Cuesta entender la forma en la que están reaccionando las autoridades nacionales frente a los marchistas de los pueblos indígenas del oriente, que han llevado a La Paz todos aquellos valores y principios que los actuales gobernantes aseguraron profesar en su programa de gobierno y está presente en su retórica, pero no así en su práctica cotidiana, que reproduce, más bien, los viejos vicios de la política tradicional, agravados por la recuperación de una serie de símbolos y ritos castrenses que se creía superados desde 1982.
Los marchistas y sus representantes son parte de pueblos simples, que reclaman lo que consideran que es correcto y decente, y se encuentran frente a personajes —en los que seguramente alguna vez creyeron— que sólo los insultan, amenazan, agreden y que buscan enfrentarlos con otros indígenas más sectarios y profundamente violentos.
Hasta ahora, han evitado las provocaciones y, frente a la intolerancia, han decidido mostrar apertura, convencidos como están que la razón, la Constitución y las leyes los amparan.

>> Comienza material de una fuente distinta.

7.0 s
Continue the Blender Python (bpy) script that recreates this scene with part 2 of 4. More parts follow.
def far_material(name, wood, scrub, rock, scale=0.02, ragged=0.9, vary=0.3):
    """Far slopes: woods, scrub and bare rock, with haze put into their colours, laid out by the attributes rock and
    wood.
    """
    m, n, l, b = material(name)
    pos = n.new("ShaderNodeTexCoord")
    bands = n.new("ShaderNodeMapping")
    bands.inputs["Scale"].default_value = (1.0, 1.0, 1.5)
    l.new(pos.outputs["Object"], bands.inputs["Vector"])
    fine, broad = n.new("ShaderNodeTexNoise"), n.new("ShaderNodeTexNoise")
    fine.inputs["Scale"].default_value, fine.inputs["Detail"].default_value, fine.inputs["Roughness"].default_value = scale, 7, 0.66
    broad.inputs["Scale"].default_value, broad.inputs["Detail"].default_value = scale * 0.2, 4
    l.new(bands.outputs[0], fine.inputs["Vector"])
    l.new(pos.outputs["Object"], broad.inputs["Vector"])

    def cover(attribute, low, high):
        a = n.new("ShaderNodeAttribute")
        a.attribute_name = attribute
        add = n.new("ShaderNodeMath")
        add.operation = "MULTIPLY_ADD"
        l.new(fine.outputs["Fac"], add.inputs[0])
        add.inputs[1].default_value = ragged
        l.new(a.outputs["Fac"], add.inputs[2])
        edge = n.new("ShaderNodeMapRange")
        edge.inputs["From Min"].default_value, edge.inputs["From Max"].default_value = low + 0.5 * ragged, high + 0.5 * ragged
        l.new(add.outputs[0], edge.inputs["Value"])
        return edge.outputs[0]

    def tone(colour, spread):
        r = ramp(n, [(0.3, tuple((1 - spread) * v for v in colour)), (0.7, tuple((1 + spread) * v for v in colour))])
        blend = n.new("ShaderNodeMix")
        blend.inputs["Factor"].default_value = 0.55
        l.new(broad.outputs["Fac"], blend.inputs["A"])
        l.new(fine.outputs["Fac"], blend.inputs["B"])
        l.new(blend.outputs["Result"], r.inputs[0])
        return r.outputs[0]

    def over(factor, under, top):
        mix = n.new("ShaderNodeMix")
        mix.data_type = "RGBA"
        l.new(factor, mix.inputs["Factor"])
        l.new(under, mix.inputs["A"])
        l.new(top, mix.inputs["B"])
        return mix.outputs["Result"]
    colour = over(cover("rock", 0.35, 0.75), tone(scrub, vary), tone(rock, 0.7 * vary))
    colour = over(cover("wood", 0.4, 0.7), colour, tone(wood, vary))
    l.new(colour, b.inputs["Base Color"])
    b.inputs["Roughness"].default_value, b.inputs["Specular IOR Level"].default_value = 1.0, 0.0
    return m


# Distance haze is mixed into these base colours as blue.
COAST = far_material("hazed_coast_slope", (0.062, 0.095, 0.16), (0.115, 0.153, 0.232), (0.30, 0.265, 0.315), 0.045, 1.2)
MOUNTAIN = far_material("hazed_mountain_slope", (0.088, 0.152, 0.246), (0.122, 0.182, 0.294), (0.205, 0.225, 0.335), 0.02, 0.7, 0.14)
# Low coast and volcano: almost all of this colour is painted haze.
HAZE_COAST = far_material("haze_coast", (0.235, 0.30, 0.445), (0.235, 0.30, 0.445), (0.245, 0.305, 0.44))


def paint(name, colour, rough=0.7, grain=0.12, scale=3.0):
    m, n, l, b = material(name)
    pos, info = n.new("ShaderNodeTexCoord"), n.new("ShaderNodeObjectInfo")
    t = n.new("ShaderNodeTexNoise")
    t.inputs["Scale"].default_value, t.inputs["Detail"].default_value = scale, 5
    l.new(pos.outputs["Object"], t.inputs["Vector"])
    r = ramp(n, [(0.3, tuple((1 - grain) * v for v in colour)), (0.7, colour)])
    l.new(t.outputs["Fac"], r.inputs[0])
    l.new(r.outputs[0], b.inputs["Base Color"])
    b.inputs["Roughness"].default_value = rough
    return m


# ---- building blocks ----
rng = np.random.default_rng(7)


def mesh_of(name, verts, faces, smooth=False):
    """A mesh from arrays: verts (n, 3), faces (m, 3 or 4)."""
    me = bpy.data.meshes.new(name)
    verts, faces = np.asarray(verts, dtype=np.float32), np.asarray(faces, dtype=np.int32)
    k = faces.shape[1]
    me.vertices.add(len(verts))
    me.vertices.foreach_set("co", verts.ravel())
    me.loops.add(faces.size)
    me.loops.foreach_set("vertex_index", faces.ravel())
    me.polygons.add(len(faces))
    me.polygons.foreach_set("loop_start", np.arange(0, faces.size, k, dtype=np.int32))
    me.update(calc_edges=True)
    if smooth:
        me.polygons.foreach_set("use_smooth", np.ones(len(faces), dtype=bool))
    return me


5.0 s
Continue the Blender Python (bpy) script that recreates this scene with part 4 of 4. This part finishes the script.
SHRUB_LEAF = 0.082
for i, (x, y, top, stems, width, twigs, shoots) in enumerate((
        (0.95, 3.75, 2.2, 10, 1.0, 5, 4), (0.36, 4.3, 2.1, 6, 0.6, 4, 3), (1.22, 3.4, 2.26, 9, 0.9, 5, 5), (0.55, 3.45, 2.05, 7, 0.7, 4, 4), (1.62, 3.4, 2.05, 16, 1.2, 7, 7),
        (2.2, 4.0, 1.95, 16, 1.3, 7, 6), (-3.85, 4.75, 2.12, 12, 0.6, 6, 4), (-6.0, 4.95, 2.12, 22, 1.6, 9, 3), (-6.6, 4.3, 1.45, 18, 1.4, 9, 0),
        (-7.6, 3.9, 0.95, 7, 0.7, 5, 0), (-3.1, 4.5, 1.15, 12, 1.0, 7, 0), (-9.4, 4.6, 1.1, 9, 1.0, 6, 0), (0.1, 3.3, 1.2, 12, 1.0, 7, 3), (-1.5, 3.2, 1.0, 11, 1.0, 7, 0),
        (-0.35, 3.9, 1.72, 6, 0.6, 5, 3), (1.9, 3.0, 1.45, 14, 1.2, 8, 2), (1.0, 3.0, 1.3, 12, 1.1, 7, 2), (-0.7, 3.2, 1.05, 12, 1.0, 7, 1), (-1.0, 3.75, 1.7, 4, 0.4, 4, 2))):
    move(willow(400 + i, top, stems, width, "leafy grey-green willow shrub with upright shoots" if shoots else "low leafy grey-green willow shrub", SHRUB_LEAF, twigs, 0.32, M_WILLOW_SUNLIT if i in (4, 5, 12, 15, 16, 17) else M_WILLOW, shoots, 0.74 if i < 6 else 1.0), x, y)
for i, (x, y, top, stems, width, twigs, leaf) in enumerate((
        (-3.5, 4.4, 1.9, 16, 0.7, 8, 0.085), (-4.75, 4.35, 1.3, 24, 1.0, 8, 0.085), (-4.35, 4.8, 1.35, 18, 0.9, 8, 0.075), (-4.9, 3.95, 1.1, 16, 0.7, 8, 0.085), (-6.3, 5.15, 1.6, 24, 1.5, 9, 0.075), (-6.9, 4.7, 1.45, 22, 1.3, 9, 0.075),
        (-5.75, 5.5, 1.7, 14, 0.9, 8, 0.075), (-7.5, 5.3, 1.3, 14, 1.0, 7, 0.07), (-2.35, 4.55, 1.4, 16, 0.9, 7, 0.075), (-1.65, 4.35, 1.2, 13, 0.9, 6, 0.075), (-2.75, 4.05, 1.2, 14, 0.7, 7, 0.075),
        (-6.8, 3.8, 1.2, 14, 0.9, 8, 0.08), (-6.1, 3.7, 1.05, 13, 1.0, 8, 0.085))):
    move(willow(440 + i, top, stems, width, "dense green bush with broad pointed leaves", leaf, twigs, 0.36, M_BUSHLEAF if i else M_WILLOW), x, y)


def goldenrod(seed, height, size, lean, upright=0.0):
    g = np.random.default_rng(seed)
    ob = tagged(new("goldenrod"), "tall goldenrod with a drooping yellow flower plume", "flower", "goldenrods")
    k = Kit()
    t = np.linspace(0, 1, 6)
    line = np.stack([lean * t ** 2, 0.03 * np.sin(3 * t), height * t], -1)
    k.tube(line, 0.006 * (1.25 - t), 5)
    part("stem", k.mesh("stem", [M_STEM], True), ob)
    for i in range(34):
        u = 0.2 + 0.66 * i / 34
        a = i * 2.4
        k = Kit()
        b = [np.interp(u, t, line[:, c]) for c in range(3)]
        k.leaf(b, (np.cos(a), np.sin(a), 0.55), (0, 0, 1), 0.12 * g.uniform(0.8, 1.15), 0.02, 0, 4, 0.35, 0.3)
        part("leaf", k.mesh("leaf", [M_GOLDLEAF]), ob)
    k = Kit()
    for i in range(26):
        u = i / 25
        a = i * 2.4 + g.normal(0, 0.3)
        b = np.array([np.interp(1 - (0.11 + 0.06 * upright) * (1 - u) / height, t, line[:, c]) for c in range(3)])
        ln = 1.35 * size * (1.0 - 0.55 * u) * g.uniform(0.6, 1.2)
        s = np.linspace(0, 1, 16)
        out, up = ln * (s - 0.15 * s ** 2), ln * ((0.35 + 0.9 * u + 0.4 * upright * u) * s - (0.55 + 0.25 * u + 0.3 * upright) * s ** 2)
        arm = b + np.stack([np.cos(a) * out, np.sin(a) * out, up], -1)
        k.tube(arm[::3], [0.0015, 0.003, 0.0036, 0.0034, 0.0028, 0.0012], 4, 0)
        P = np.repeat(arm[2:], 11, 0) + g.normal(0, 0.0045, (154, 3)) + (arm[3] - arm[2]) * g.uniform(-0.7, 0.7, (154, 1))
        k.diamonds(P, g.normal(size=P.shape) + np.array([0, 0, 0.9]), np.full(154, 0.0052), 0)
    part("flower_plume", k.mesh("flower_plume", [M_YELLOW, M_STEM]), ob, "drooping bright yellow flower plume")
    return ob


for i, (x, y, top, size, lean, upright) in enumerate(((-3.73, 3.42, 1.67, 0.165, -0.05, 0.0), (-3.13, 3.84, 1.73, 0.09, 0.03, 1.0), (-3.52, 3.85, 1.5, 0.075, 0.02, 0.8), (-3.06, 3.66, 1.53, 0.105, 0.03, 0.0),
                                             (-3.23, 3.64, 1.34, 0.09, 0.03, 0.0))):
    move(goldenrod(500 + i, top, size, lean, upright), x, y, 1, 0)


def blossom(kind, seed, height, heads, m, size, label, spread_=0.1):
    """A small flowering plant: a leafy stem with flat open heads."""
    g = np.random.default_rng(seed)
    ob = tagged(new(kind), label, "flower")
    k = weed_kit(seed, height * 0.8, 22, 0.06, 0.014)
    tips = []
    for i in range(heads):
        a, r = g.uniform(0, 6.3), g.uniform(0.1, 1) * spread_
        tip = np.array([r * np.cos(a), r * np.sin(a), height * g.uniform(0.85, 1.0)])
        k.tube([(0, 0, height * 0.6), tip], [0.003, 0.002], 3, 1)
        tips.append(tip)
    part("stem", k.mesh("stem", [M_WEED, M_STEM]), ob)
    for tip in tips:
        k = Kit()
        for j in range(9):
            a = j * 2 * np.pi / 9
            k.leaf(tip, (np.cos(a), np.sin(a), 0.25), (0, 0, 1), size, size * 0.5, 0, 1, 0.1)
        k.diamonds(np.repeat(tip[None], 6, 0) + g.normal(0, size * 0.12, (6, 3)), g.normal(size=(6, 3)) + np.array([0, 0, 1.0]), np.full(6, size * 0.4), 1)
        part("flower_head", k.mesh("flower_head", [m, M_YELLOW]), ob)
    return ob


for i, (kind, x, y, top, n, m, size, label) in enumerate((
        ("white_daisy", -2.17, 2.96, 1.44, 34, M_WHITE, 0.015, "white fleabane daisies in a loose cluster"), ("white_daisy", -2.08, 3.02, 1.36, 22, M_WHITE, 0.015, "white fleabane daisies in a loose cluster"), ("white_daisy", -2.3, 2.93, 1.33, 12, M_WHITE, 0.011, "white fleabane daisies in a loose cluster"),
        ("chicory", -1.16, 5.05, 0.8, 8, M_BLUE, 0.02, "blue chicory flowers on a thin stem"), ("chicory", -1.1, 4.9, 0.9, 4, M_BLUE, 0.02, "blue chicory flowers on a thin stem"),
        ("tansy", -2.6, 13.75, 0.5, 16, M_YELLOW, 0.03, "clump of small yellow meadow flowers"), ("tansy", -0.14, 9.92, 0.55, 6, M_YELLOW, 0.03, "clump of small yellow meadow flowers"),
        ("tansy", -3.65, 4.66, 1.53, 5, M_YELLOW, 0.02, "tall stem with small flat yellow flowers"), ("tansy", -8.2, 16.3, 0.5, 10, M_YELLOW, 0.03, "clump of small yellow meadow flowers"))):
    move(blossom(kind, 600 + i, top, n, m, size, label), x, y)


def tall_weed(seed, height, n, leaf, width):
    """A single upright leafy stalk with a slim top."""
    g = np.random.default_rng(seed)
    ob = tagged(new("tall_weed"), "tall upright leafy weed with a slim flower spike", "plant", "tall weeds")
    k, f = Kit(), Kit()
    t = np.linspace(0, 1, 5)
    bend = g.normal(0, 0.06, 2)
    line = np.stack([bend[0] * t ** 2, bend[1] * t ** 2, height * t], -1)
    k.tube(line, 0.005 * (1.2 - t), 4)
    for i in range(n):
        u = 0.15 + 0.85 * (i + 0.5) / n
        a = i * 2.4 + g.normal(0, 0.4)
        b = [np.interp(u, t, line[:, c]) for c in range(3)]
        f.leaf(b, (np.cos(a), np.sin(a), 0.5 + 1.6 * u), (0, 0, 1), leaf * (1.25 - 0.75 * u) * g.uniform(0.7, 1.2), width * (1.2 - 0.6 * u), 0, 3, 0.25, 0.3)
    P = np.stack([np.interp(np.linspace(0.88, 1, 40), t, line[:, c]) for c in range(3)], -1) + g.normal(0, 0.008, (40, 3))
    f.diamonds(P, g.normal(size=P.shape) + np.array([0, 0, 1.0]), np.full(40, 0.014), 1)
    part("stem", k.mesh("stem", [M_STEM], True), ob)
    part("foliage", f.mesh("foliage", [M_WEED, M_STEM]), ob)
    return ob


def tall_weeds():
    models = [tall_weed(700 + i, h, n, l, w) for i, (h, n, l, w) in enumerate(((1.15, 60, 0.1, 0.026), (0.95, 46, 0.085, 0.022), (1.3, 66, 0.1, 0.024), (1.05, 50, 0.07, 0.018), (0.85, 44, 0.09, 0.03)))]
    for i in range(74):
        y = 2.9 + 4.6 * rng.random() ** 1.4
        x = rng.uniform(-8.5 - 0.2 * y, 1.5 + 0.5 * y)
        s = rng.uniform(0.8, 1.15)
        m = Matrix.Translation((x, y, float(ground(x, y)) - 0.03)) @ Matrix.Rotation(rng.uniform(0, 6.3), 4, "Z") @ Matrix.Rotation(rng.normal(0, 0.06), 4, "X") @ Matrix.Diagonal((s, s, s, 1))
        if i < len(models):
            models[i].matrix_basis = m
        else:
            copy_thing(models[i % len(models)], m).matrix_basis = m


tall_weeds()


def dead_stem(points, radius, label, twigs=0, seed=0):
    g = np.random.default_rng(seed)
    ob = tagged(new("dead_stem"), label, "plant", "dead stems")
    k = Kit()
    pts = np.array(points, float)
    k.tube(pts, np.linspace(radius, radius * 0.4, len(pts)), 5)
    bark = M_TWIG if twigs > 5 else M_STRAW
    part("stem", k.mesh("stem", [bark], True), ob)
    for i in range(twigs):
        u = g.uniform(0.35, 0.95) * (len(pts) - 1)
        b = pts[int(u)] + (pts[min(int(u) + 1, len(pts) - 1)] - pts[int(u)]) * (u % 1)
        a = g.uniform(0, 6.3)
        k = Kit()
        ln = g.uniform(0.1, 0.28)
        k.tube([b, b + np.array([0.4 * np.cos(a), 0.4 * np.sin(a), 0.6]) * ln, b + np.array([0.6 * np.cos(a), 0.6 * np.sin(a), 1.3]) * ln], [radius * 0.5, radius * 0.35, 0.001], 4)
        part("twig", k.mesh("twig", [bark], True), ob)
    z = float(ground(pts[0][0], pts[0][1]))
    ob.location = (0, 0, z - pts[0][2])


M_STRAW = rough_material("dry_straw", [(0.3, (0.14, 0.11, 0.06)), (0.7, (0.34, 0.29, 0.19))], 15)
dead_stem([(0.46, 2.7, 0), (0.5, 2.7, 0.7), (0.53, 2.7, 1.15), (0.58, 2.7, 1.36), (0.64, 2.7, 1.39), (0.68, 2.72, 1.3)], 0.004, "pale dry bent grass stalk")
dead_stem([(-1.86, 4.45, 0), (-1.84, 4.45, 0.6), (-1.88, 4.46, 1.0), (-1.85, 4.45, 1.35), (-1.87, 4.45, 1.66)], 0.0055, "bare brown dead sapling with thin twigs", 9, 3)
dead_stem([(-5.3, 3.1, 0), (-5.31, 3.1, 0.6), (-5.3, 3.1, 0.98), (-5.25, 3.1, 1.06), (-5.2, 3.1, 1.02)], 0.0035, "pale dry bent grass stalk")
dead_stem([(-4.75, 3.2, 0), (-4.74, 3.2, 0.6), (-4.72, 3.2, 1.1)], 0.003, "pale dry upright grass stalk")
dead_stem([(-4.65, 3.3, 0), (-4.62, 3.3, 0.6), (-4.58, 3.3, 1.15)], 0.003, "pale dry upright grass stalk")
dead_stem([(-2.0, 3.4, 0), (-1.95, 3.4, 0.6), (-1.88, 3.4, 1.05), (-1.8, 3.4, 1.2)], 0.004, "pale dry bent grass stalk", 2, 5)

¿Será que estos marchistas son un espejo en el que, quienes ejercen el poder, no quieren verse porque muestra en lo que éste los ha convertido? ¿Será, como señalan algunos que presumen tener información directa de los meandros del poder, que la furia les nace porque la gente de los pueblos por donde pasaron los marchistas los recibieron (como lo ha hecho el pueblo paceño) solidaria y afectuosamente, cuando sus adherentes les aseguraban que los agredirían como finalmente intentaron hacerlo sus ponchos rojos?
En todo caso, sólo el decurso del tiempo permitirá encontrar las respuestas... mientras tanto, los gobernantes debieran comprender que la legitimidad que ganan los marchistas es inversamente proporcional a la que ellos pierden.